1- Çoğulculuktan bahsederken eğer bir hususu sarahate kavuşturmaz isek yanlış yapmış oluruz.
İmam Maturidi dinde çoğulculuktan bahsederken kuşkusuz başıbozukluğu savunuyor değildi.
Her aklı selim gibi o da kaosu, kaotikliği, sınır tanımazlığı, sorumsuzluğu insanlık ve tabii ki İslam için tehlikeli ve mücadele edilmesi gereken unsurlar olarak görüyordu.
2- Hep vurguladığımız ve söylediğimiz gibi;
Tevilde bulunmanın ve çoğulculuğu makul ve makbul saymanın temel şartı çizilen çerçevenin dışına çıkmamak ve ana ilkelerle çatışmamaktır.
Bazen de kişiler (gruplar) açıktan ana ilkeyi kabul edip çerçevenin dışına çıkmış olmayı kabullenmeseler de söyledikleriyle ve eylemleriyle bütüne (insanlığa, dine, ümmete) zarar verici konuma düşebilirler.
Böyle durumlarda İmam Maturidi ve onun gibi düşünenler bu kişileri (grupları) tekfir etmeseler de onlarla mücadele etmekten geri durmamışlardır.
Bu mücadele fikri düzeyde olabileceği gibi bilfiil de olabilir.
İmam; Mutezile, Cebriye, Kadiriye vs. gibi çerçevenin dışına çıktığına kani olduğu gruplarla fikri planda uğraşıp onlara reddiye yazmanın yanında;
Eserlerinde bu gruplara dair açıklamalarını ‘onları dövmek lazım gelir’ temennisiyle bitirir.
Belli ki bu konudaki tavrı hocası Ebu Hanife gibidir;
Bir vesileyle Ebu Hanife’ye Haricileri tekfir edip etmediği sorulur,
O cevaben; ‘hayır onları tekfir etmiyorum ama onlarla savaşırım’ der.
Yani bir kişinin Allah’a ve peygambere iman ve itaat dairesinin dışına çıkıp çıkmadığına dair hükmü Allah’a bırakırken; topluma (ümmete) zarar verdiği ve tehdit ettiği için, onların şerrini def etmek babında gerekirse onlarla savaşacağını açıklamıştır.
Bu aslında Hz.

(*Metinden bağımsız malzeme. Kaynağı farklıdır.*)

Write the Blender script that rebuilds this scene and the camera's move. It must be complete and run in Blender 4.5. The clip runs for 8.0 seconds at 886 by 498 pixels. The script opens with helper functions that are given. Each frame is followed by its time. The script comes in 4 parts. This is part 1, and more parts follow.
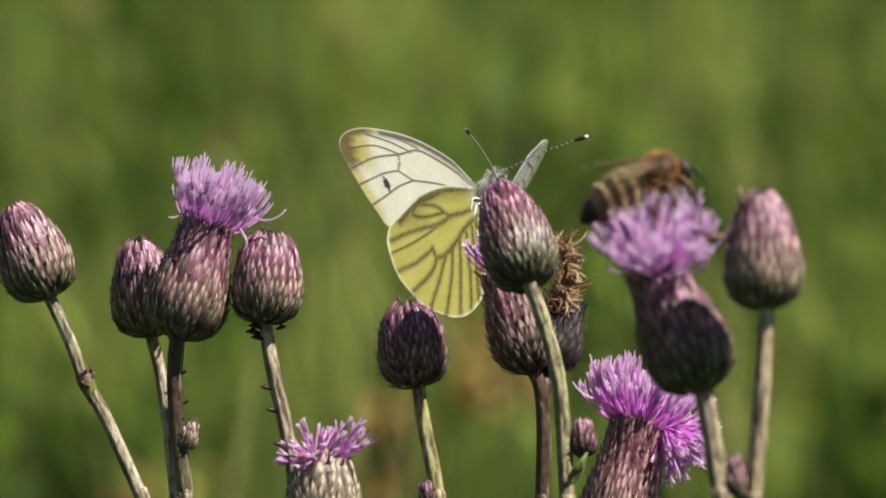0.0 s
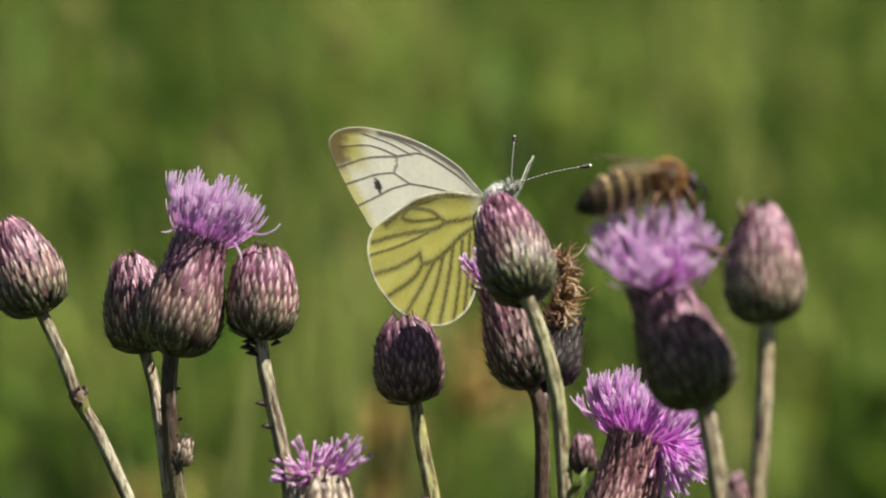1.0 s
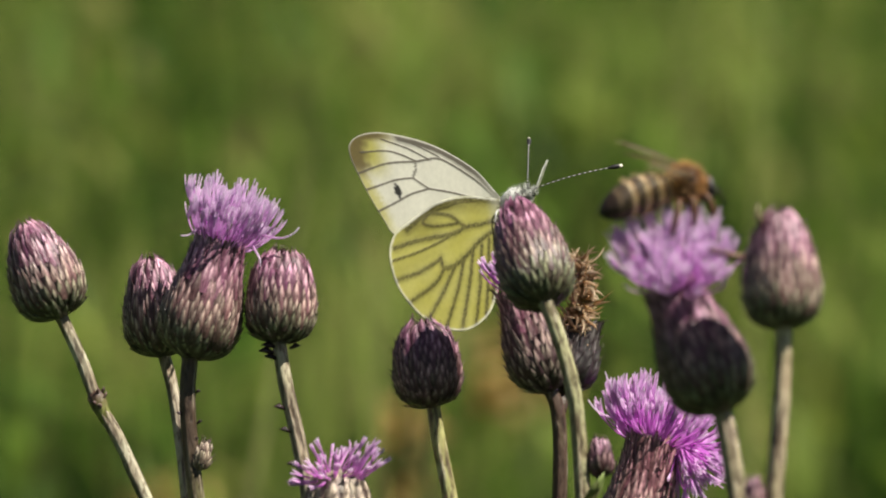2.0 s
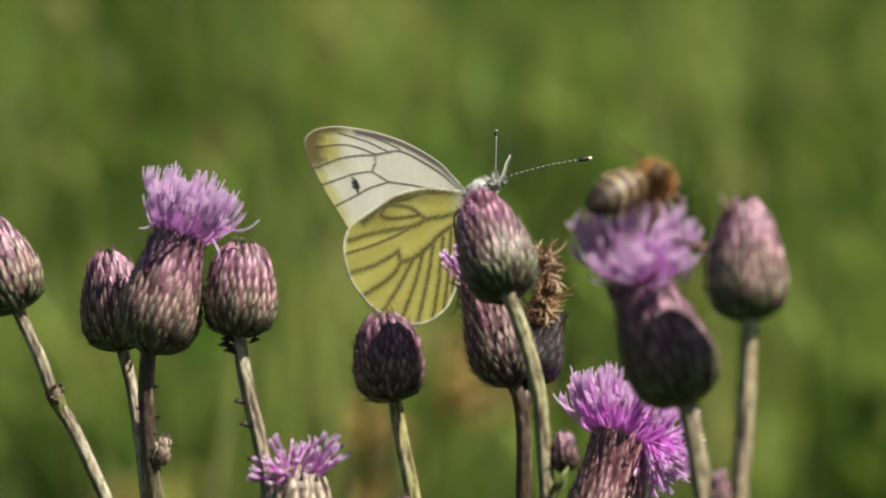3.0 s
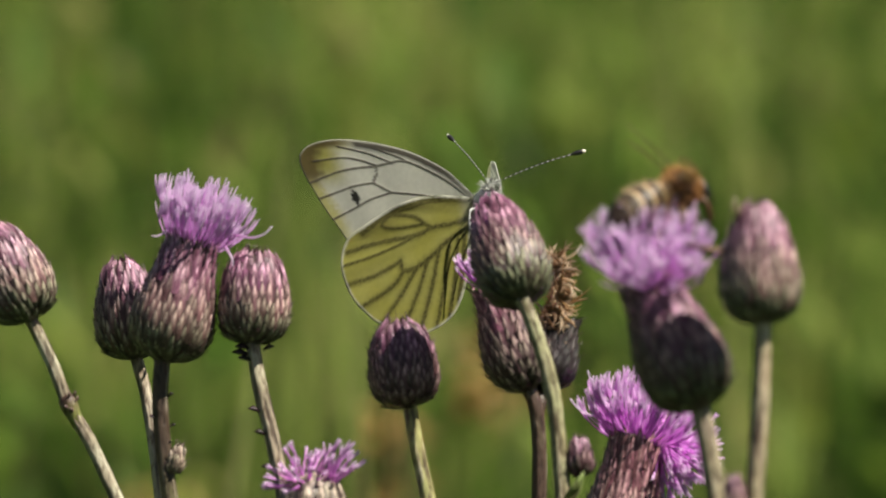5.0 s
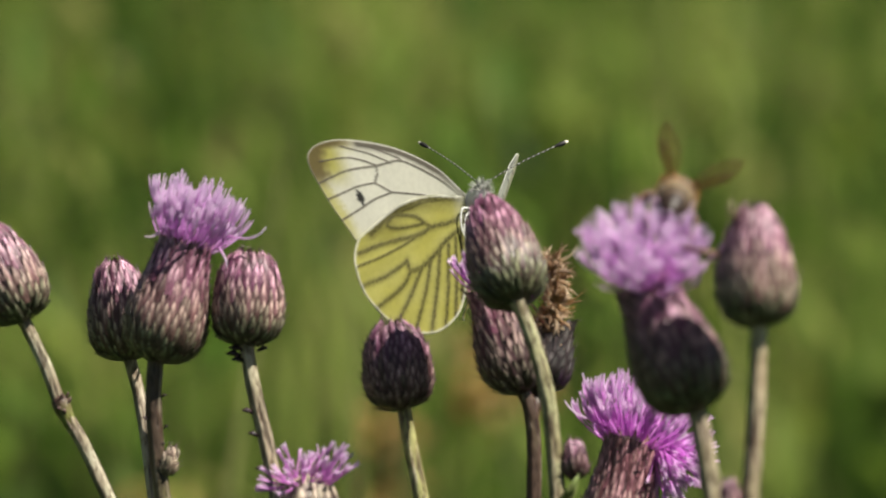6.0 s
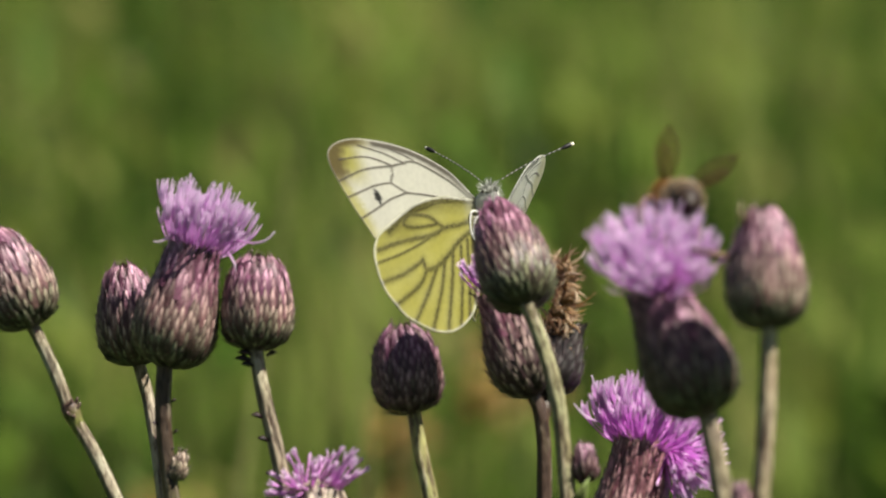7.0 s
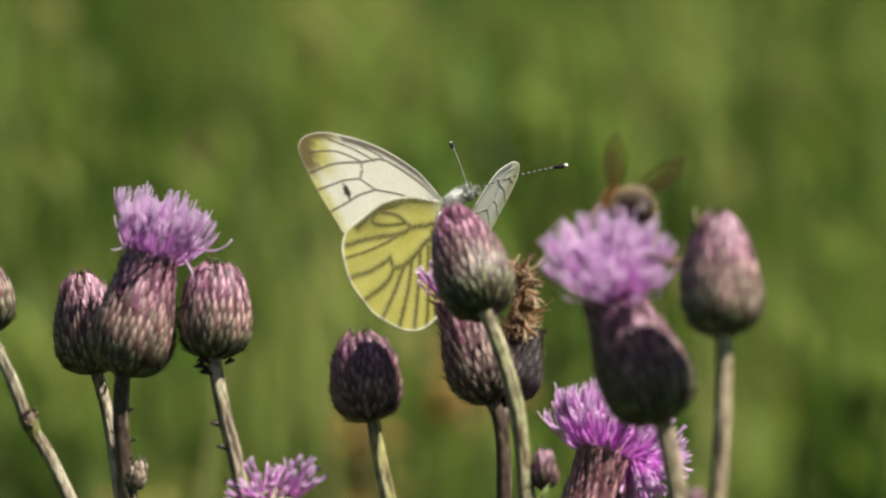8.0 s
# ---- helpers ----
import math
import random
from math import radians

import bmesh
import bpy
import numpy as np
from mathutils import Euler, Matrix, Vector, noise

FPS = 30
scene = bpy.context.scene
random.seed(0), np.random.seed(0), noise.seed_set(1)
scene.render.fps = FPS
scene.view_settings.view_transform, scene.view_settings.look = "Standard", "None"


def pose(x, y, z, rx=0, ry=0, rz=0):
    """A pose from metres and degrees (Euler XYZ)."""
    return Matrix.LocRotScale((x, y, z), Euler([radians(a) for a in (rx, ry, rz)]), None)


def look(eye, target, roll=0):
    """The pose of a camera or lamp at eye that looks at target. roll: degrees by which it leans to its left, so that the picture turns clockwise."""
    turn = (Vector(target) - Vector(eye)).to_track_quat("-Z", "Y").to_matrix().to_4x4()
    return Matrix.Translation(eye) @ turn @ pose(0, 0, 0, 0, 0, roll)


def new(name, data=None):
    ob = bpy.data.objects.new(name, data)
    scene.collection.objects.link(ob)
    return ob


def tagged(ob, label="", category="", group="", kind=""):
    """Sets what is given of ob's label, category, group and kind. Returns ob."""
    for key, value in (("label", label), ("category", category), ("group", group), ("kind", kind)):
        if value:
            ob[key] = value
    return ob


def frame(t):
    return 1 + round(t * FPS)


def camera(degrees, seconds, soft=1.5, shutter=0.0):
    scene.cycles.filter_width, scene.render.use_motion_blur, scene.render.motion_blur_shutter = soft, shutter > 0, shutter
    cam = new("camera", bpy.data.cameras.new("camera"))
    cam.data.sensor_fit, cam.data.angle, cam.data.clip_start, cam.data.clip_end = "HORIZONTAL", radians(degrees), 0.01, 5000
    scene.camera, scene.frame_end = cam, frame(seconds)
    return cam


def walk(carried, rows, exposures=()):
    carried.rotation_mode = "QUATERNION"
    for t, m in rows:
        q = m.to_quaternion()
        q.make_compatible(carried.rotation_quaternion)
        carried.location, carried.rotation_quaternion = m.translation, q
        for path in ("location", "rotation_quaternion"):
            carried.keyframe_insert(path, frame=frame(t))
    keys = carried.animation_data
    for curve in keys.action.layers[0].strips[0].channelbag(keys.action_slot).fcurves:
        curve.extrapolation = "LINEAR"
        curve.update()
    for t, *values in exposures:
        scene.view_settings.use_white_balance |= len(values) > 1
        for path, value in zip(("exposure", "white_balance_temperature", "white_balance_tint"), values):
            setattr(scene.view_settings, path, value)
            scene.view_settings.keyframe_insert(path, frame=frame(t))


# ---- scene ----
# A butterfly and a bee on creeping thistles at the edge of a meadow, seen through a long lens.
cam = camera(8, 8.0, soft=1.9)
cam.data.dof.use_dof = True
cam.data.dof.focus_distance = 0.887
cam.data.dof.aperture_fstop = 28.0
cam.data.dof.aperture_blades = 0
walk(cam, [
    (0, pose(0.00000, -0.87200, 1.02000, 82.1645, 0, 0.0000) @ pose(0, 0, 0, 0, 0, -0.000)),
    (0.5, pose(0.00035, -0.86100, 1.01952, 82.1538, 0, 0.0599) @ pose(0, 0, 0, 0, 0, -0.133)),
    (1, pose(0.00058, -0.86128, 1.02080, 82.1411, 0, 0.0080) @ pose(0, 0, 0, 0, 0, -0.235)),
    (1.5, pose(0.00065, -0.86249, 1.02156, 82.1393, 0, 0.1365) @ pose(0, 0, 0, 0, 0, -0.193)),
    (1.7, pose(0.00080, -0.86311, 1.02152, 82.1442, 0, 0.2085) @ pose(0, 0, 0, 0, 0, -0.160)),
    (2.8, pose(0.00162, -0.85560, 1.02017, 82.1627, 0, 0.1147) @ pose(0, 0, 0, 0, 0, -0.119)),
    (3, pose(0.00182, -0.85240, 1.01838, 82.1846, 0, -0.0886) @ pose(0, 0, 0, 0, 0, -0.265)),
    (3.5, pose(0.00207, -0.85245, 1.01976, 82.1703, 0, -0.1301) @ pose(0, 0, 0, 0, 0, -0.630)),
    (4, pose(0.00220, -0.85105, 1.01897, 82.1879, 0, 0.1056) @ pose(0, 0, 0, 0, 0, -0.635)),
    (4.5, pose(0.00231, -0.85138, 1.01935, 82.1841, 0, 0.1674) @ pose(0, 0, 0, 0, 0, -0.690)),
    (5, pose(0.00233, -0.85012, 1.01874, 82.1895, 0, 0.0703) @ pose(0, 0, 0, 0, 0, -0.764)),
    (5.2, pose(0.00249, -0.84939, 1.01930, 82.1799, 0, 0.0518) @ pose(0, 0, 0, 0, 0, -0.770)),
    (6.3, pose(0.00294, -0.84581, 1.01832, 82.1864, 0, 0.0686) @ pose(0, 0, 0, 0, 0, -0.601)),
    (6.5, pose(0.00289, -0.84556, 1.01887, 82.1771, 0, 0.0097) @ pose(0, 0, 0, 0, 0, -0.866)),
    (7, pose(0.00307, -0.84531, 1.01895, 82.1776, 0, 0.1552) @ pose(0, 0, 0, 0, 0, -0.903)),
    (7.5, pose(0.00366, -0.84489, 1.01831, 82.1847, 0, 0.0612) @ pose(0, 0, 0, 0, 0, -1.003)),
    (8, pose(0.00431, -0.84251, 1.01970, 82.1551, 0, -0.1435) @ pose(0, 0, 0, 0, 0, -1.169)),
])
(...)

Ali’nin uygulamasının söze dökülmesinden başka bir şey değildir. O da Haricilerle savaşmış ama onları tekfir etmemiştir.
(Yeri gelmişken belirtmek gerekirse İmam Maturidi ve hocası Ebu Hanife’ye nispet edilen ‘rey ekolü’ İbn-i Mesud üzerinden Hz. Ali’ye ve Hz. Ömer’e dayandırılır.)
3- Maturidi’nin çoğulculuk anlayışı onun;
“İlk insandan bu yana din tektir, değişen şeriatlardır. Peygamberler bir önceki peygamberin dinini değil, şeriatını neshetmiştir” görüşünde temellenmektedir.
Bu bağlamda İmam; en tepede bütün şeyleri kapsayan bir din anlayışına, yani genel bir kapsayıcılığa sahipken;
Genel yapının içinde zaman ve şartlara göre farklı şeriatların olabileceğine inanır.
Bu meyanda şu söyledikleri her şeyi açıklayıcı ve özetleyici bir mahiyet arz eder;
“Nasıl ki, aslı ve özü itibarıyla gökten bir ve aynı tatlı su indiği halde, yeryüzünün, yani toprağın farklı renk ve bileşime sahip olmasından ve farklı konumda bulunmasından dolayı, su yere indikten sonra renk ve tat bakımından değişip kimi yerde sel, kimi yerde bulanık olarak akıyorsa; din de durum böyledir. Yani insanda fıtraten bulunan ve ayrıca vahiy yoluyla da bildirilip desteklenen, bir başka deyişle, Allah’tan gelen din bir tane olduğu halde, insanların farklı dinlere, yani farklı mezhep ve şeriatlara sahip olması, onların toplumsal ve kültürel farklılıklarından kaynaklanmaktadır.”
(Not: Yukarıdaki metinleştirmeyi Tevilat’ın çeşitli noktalarına atıfla Hanifi Özcan yapmıştır.)